I needed a couple of days to mentally prepare and to think the process through. I decided against a bowl and instead went for kitchen towel and a poo bag (kindly donated by Holly, the English Springer Spaniel). I’ve picked up plenty of warm dog poo in my time, but it is a whole new sensation holding your own warm poo.
The process requires you to sit on the toilet, poo bag covering your right hand which is hovering under your bottom waiting for the turd to drop. You then have to extract your hand, place the poo bag (and poo) on the paper towel on the toilet floor, finish your business, do up your pants and then take your sample. I found it smelly and humiliating. I was also rather generous with the sample and struggled to get that day’s window closed properly.
This has to be repeated over a number of days in order to sample a period of bowel function. Cancer polyps can bleed intermittently and so this catches the occasional bleeder.
Constipation and irregularity isn’t normally an issue, but I was dreading my next sample day and that seemed to throw out my digestive process, or rather bring it to a standstill.
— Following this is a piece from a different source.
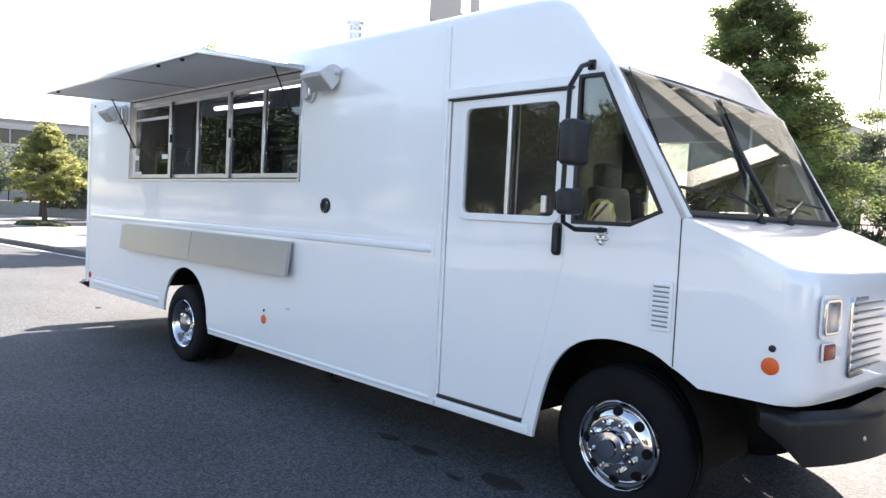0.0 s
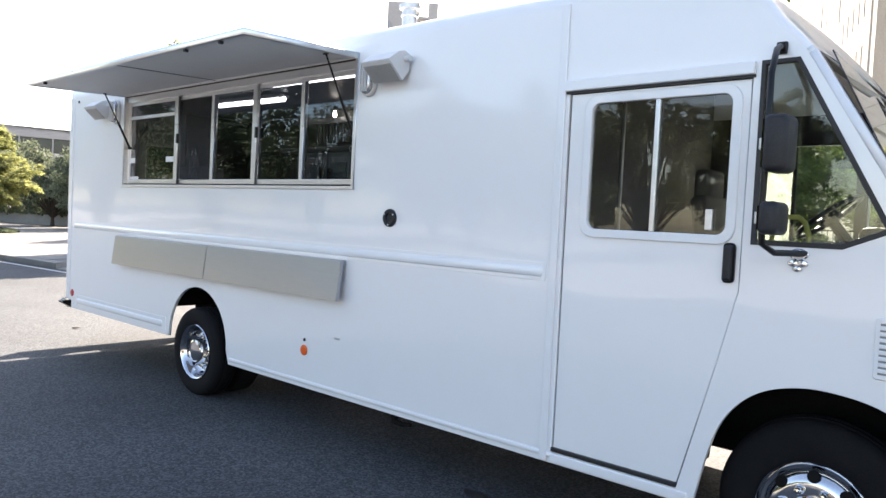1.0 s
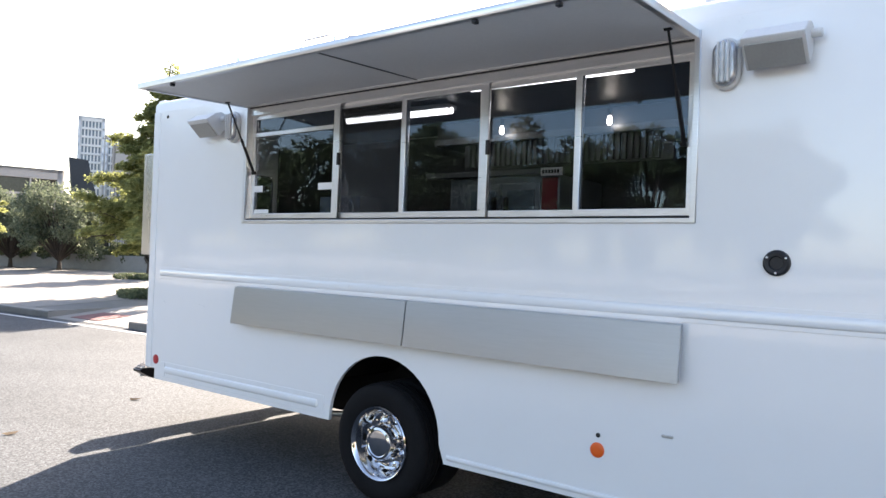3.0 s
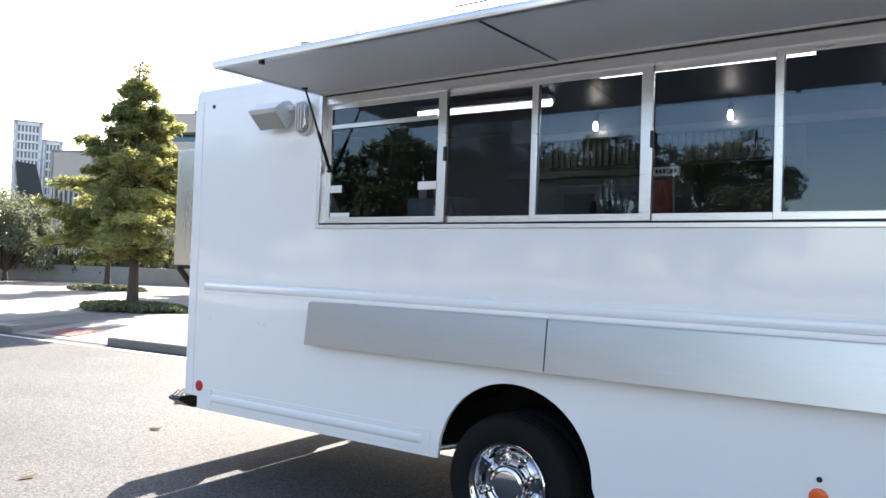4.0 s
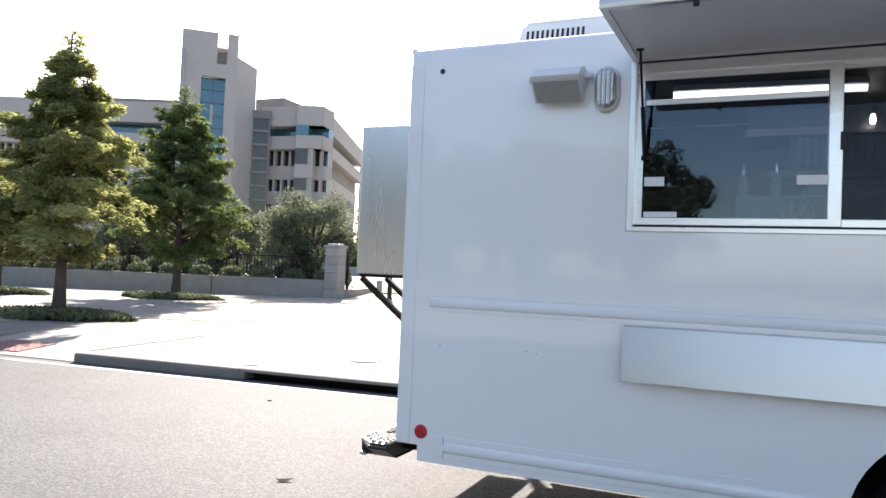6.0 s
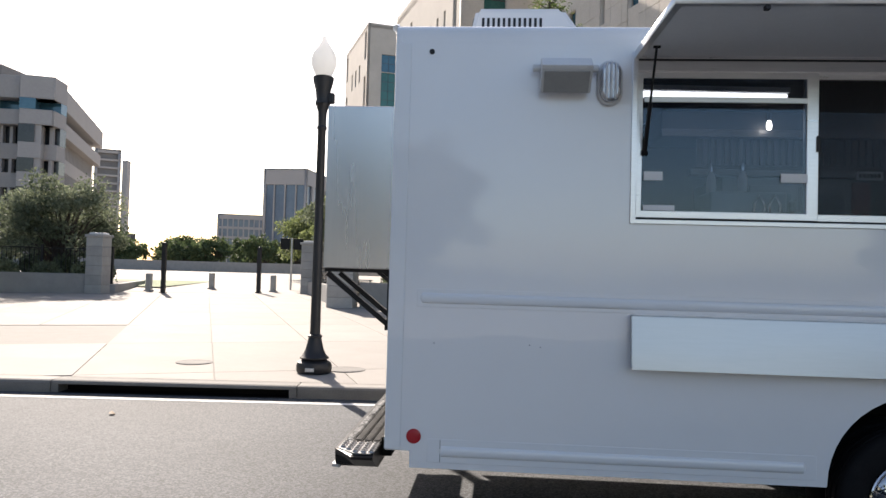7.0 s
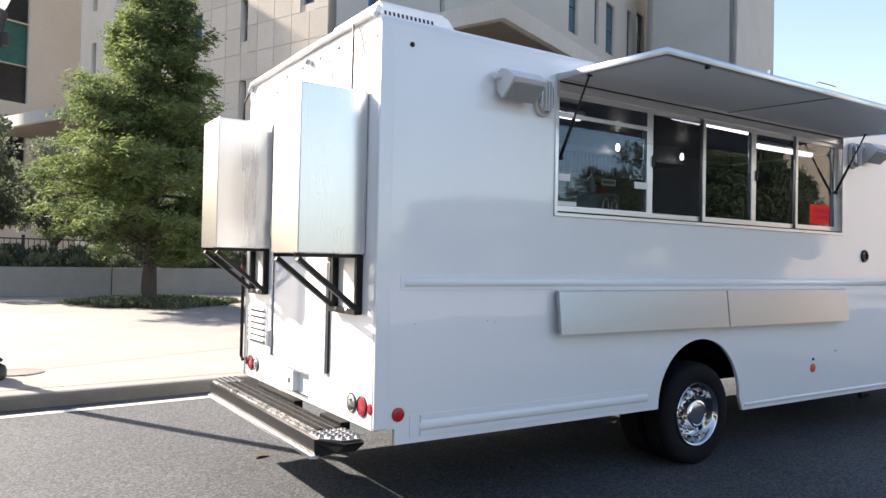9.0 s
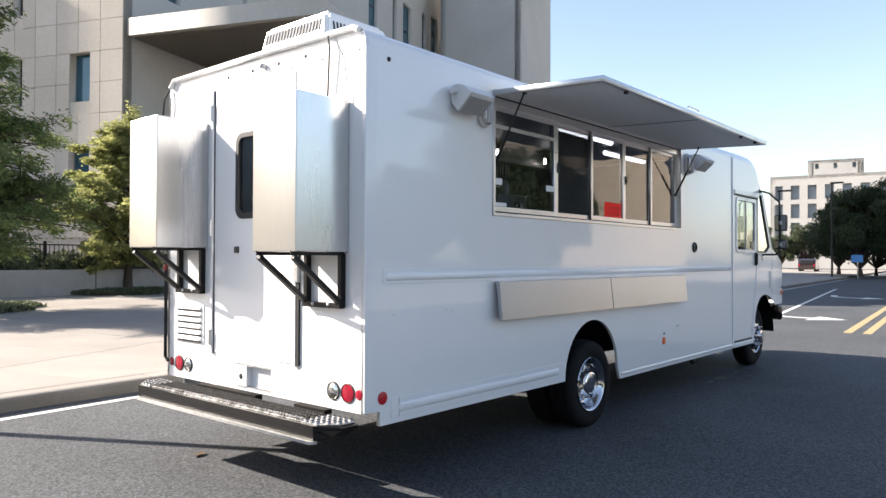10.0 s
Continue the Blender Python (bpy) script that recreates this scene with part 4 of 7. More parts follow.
part("tail_pipe", tube(bmesh.new(), [(2.4, 0.62, 0.50), (2.3, 0.52, 0.455), (2.15, 0.40, 0.43), (1.98, 0.33, 0.425)], 0.022, 12), GALV, truck, "silver tail pipe below the skirt", smooth=True)
part("drain_valve", tube(bmesh.new(), [(5.45, 0.06, 0.40), (5.47, 0.06, 0.32), (5.54, 0.06, 0.315), (5.62, 0.06, 0.325)], [0.02, 0.024, 0.018, 0.012], 8), CHASSIS, truck)
for x, z in ((0.262, 1.197), (0.802, 1.203), (0.863, 1.193)):
    part("paint_chip", disc((x, 0, z), 0.004, 0.0012, "-y", n=7), VENT_GREY, truck)

# wheels


def wheel(x, y, z, outward, deep, tall=0.0):
    """A truck wheel whose outer face stands at y; outward is -1 for the serving side."""
    base = shift(x, y, z) @ facing("-y" if outward < 0 else "+y")
    w = 0.215
    prof = [(0.248, -0.012), (0.265, 0.0), (0.30, 0.008), (0.34, 0.009), (0.375, 0.002), (0.392, -0.012), (0.401, -0.03), (0.403, -0.05), (0.392, -0.052), (0.392, -0.062), (0.405, -0.064),
            (0.406, -0.10), (0.394, -0.102), (0.394, -0.114), (0.406, -0.116), (0.406, -0.15), (0.393, -0.152), (0.393, -0.164), (0.403, -0.166), (0.398, -0.195), (0.375, -w), (0.27, -w), (0.255, -w + 0.012)]
    prof = [(r_ * (1 + tall * max(0.0, (r_ - 0.26) / 0.145)), h_) for r_, h_ in prof]
    t = part("wheel", lathe(bmesh.new(), prof, base, 56), RUBBER, truck, "black tyre on a chrome-covered wheel", smooth=True)
    if deep:
        rim = [(0.252, 0.002), (0.246, 0.009), (0.236, 0.004), (0.224, -0.02), (0.208, -0.06), (0.195, -0.085), (0.165, -0.10), (0.13, -0.096), (0.122, -0.06), (0.118, -0.02), (0.108, 0.0), (0.092, 0.006), (0.085, 0.0), (0.06, 0.004), (0.0, 0.006)]
        lug_r, lug_h, hole_r, hole_h = 0.150, -0.095, 0.208, -0.072
    else:
        rim = [(0.258, 0.004), (0.252, 0.014), (0.244, 0.008), (0.236, -0.01), (0.222, -0.012), (0.205, 0.012), (0.18, 0.032), (0.16, 0.038), (0.105, 0.036), (0.10, 0.05), (0.098, 0.085), (0.085, 0.10), (0.055, 0.105), (0.05, 0.118), (0.0, 0.12)]
        lug_r, lug_h, hole_r, hole_h = 0.137, 0.036, 0.196, 0.020
    part("rim", lathe(bmesh.new(), rim, base, 48), CHROME, t, "polished chrome wheel cover", smooth=True)
    for k in range(8):
        a = 2 * math.pi * (k + 0.5) / 8
        nut = lathe(bmesh.new(), [(0.0, 0.05), (0.012, 0.048), (0.017, 0.036), (0.017, 0.008), (0.023, 0.004), (0.023, -0.005)], base @ shift(lug_r * math.cos(a), lug_r * math.sin(a), lug_h), 8)
        part("lug_nut", nut, CHROME, t)
        h = 2 * math.pi * k / 8
        m = base @ Matrix.Rotation(h, 4, "Z") @ shift(hole_r, 0, hole_h + (0.006 if not deep else 0.004)) @ Matrix.Rotation(radians(28 if not deep else -42), 4, "Y")
        part("vent_hole", lathe(bmesh.new(), [(0.0, 0.004), (0.024, 0.004), (0.030, 0.0), (0.030, -0.01)], m, 14), CHASSIS, t)
    return t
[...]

Sample No 2 was a day late and took some effort; rather more effort than I would have liked sitting above my outstretched hand in the downstairs loo.
I was so happy when the process was over. This really did freak me out, almost to the point where I’d decided not to bother with it. Having sealed my last window, I put the sample in the post with a sympathetic thought for the person whose job it is to open thousands of these things. The covering letter that comes with the kit warns that the test may be clear (which doesn’t mean you don’t have cancer), or it may be inconclusive and require further tests.
Mine was clear, thank goodness, but I have this to look forward to again in another five years. I don’t know why, but this really did bother me.